The Minimization of Random Hypergraphs

We investigate the maximum-entropy model $\mathcal{B}_{n,m,p}$ for random $n$-vertex, $m$-edge multi-hypergraphs with expected edge size $pn$. We show that the expected size of the minimization $\min(\mathcal{B}_{n,m,p})$, i.e., the number of inclusion-wise minimal edges of $\mathcal{B}_{n,m,p}$, undergoes a phase transition with respect to $m$. If $m$ is at most $1/(1-p)^{(1-p)n}$, then $\mathrm{E}[|\min(\mathcal{B}_{n,m,p})|]$ is of order $\Theta(m)$, while for $m \ge 1/(1-p)^{(1-p+\varepsilon)n}$ for any $\varepsilon > 0$, it is $\Theta( 2^{(\mathrm{H}(\alpha) + (1-\alpha) \log_2 p) n}/ \sqrt{n})$. Here, $\mathrm{H}$ denotes the binary entropy function and $\alpha = - (\log_{1-p} m)/n$. The result implies that the maximum expected number of minimal edges over all $m$ is $\Theta((1+p)^n/\sqrt{n})$. Our structural findings have algorithmic implications for minimizing an input hypergraph, which has applications in the profiling of relational databases as well as for the Orthogonal Vectors problem studied in fine-grained complexity. We make several technical contributions that are of independent interest in probability. First, we improve the Chernoff--Hoeffding theorem on the tail of the binomial distribution. In detail, we show that for a binomial variable $Y \sim \operatorname{Bin}(n,p)$ and any $0 < x < p$, it holds that $\mathrm{P}[Y \le xn] = \Theta( 2^{-\!\mathrm{D}(x \,{\|}\, p) n}/\sqrt{n})$, where $\mathrm{D}$ is the binary Kullback--Leibler divergence between Bernoulli distributions.
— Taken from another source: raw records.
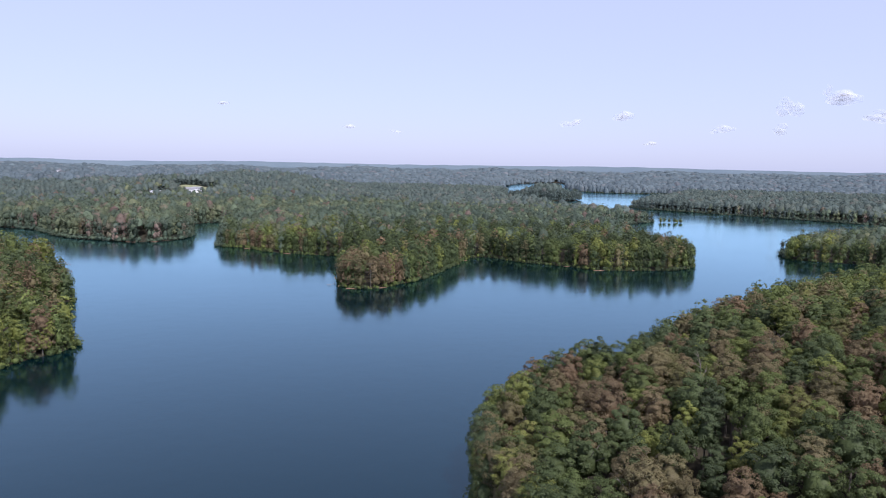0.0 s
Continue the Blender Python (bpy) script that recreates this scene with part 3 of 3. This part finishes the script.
h = np.where((y > 620) & (x > -60), h * 0.86, h)
rim = cleared(x, y, 15.0)
h = np.where(rim, h * 0.6, h)
k = (gap < 20) | rim
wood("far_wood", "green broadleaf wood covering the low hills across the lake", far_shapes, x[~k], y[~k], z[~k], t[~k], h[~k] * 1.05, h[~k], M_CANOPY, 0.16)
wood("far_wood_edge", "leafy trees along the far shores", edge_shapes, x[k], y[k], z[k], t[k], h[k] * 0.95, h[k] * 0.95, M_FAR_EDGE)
# beyond
x, y = scatter(980, 2000, 8.8)
thin = rng.random(len(x)) < np.clip((bearings(x, y)[1] - 980) / 350, 0, 1)
x, y = x[thin], y[thin]
x, y, z, gap = stand(x, y)
rim_shapes = [dome(shape_rng, shape_rng.uniform(6.0, 7.2), 0.5, TREE_H - 2, 3, 6) for i in range(4)]
dome_shapes = [dome(shape_rng, shape_rng.uniform(6.6, 8.2), 8, TREE_H, 2, 6) for i in range(6)]
tuft_shapes = [merge([dome(shape_rng, shape_rng.uniform(5.2, 6.4), 9.5, TREE_H - 1.0, 2, 6), foliage(shape_rng, 4.6, 14, TREE_H + 0.3, 6, 11, 1.8, 0)]) for i in range(6)]
t, h = tones(x, y), np.clip(rng.normal(0.97, 0.10, len(x)) + swell(x, y, 0.16), 0.6, 1.4)
h = np.where(gap < 14, h * 0.85, h)
k = cleared(x, y, 16.0)
h = np.where(k, h * 0.62, h)
k |= gap < 20
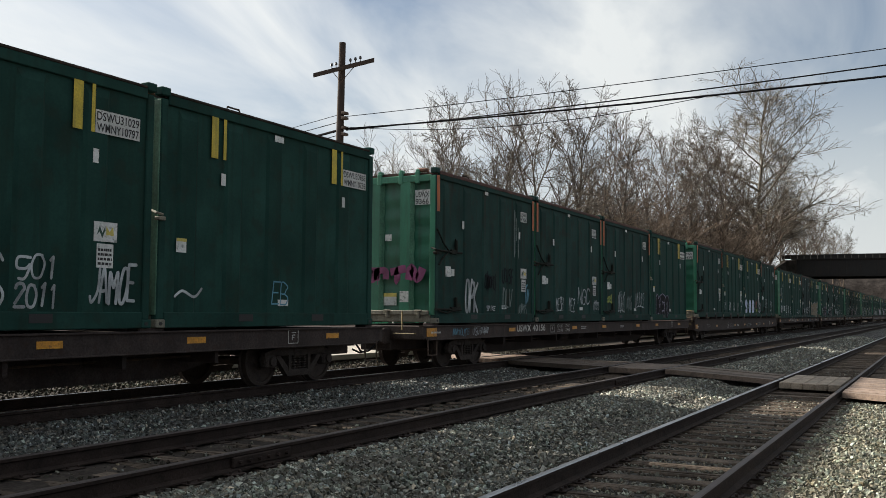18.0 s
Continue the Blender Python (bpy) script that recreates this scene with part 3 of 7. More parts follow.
def rail_shape(z, x0, x1):
    """Flat-bottomed rail: foot, web and head, the worn running surface as a second material."""
    s = Shape()
    out = [(-0.07, z - 0.172), (0.07, z - 0.172), (0.07, z - 0.16), (0.014, z - 0.14), (0.01, z - 0.05), (0.036, z - 0.036), (0.036, z - 0.008), (0.026, z), (-0.026, z), (-0.036, z - 0.008), (-0.036, z - 0.036), (-0.01, z - 0.05), (-0.014, z - 0.14), (-0.07, z - 0.16)]
    n = len(out)
    v = [(x0, y, q) for y, q in out] + [(x1, y, q) for y, q in out]
    s.add(v, [(k, (k + 1) % n, (k + 1) % n + n, k + n) for k in range(n)] + [tuple(range(n)), tuple(range(n, 2 * n))])
    s.mi = [1 if k in (6, 7, 8) else 0 for k in range(n)] + [0, 0]
    return s


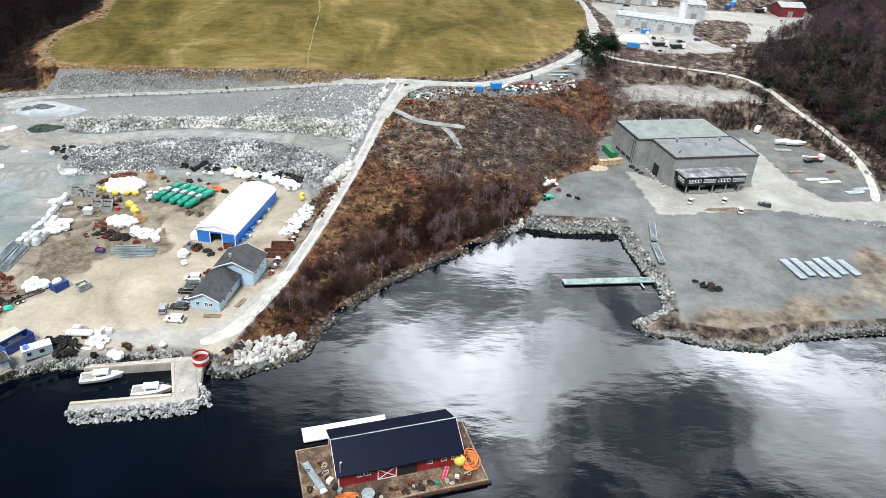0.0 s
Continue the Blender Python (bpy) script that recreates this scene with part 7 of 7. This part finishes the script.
# crates, frames and coils among the sacks
for i, (x, y) in enumerate(((-92.5, 168.0), (-90.2, 166.4), (-88.0, 165.2), (-84.2, 165.6), (-81.0, 164.6), (-98.0, 186.6), (-95.4, 188.2), (-102.4, 197.6), (-100.2, 199.8), (-106.2, 198.2), (-104.4, 204.8), (-99.0, 203.0), (-86.2, 203.2), (-88.4, 205.4), (-79.6, 204.0), (-76.8, 205.2), (-73.4, 203.2), (-62.8, 204.6), (-60.2, 206.0), (-58.0, 163.6), (-61.2, 162.2), (-59.6, 160.6))):
    drop("rope_tangle", (DBAGS, RBAGS, DBAGS)[i % 3][i % 3], x, y, CHANCE.uniform(0.7, 1.35), "tangled dark rope and net beside the sacks", "rope", "rope piles", squash=0.8)


# ---- cove and headland ----
def float_dock():
    d = thing("floating_dock", 48.8, 163.4, 0.0, 9.2, "long pale green floating dock with a side arm", "dock")
    for i in range(9):
        part("deck_board", boxes((-11.8 + i * 2.95, 0, 0.45, 2.9, 2.3, 0.14)), M_DOCK, d)
    part("float", boxes((0, 0, -0.3, 26.4, 1.9, 0.72)), M_BLACK, d)
    for s in (-1, 1):
        part("edge_beam", boxes((0, s * 1.2, 0.3, 26.6, 0.12, 0.34)), M_GALV, d)
    part("side_arm", boxes((8.5, -2.4, 0.2, 0.5, 2.6, 0.2)), M_GALV, d)
    part("ramp", boxes((15.2, 0.4, 0.7, 5.0, 1.6, 0.14, 0, 0, 0, -12)), M_GALV, d)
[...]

We give explicit upper and lower bounds on the constants hidden in the big-O notation that hold for all $n$. Secondly, we establish the fact that the probability of a set of cardinality $i$ being minimal after $m$ i.i.d. maximum-entropy trials exhibits a sharp threshold behavior at $i^* = n + \log_{1-p} m$.